Jeff Faux in The Nation:
Thomas Piketty just tossed an intellectual hand grenade into the debate over the world’s struggling economy. Before the English translation of the French economist’s new book,Capital in the Twenty-first Century, hit bookstores, it was applauded, attacked and declared a must-read by pundits, left, right and center. For good reason: it challenges the fundamental assumption of American and European politics that economic growth will continue to deflect popular anger over the unequal distribution of income and wealth.
“Abundance”, observed the late sociologist Daniel Bell was “the American surrogate for socialism.” As the economic pie expands, everyone’s slice grew bigger.
The three-decade long boom that followed World War II seemed to prove Bell’s point, tossing Karl Marx’s forecast of capitalism’s collapse into the dustbin of history.

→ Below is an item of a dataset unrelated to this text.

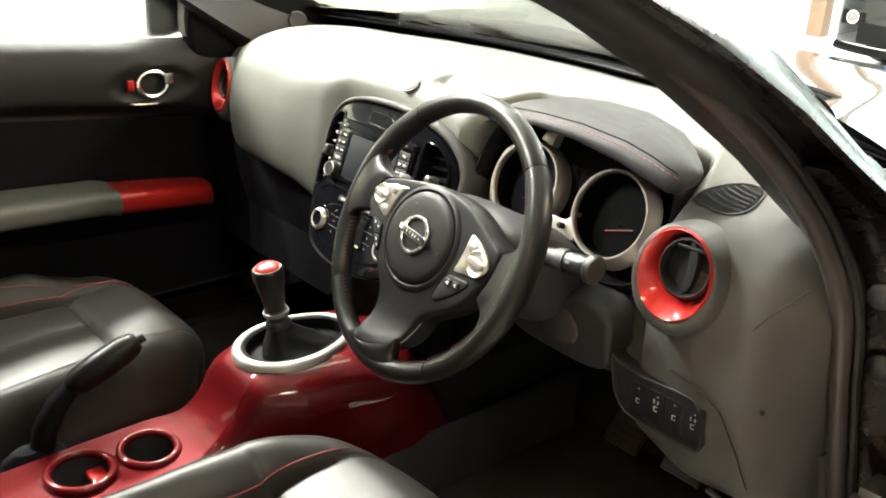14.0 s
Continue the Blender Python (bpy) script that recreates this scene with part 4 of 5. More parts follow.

Marx predicted that as markets expand, profits from technological innovation would gradually dry up, depressions would get more severe and capitalists would drive labor’s share of income in the advanced industrial economies so low that revolution was inevitable.
But twentieth-century capitalism proved more resilient than Marx thought. New technologies continued to generate more profits and jobs. Keynesian fiscal and monetary policies prevented cyclical business downturns from triggering depressions. And the investor class, threatened by the specter of communism, agreed, grudgingly, to the New Deal model of strong unions, social insurance and other policies that forced them to share the profits from rising productivity with their workers.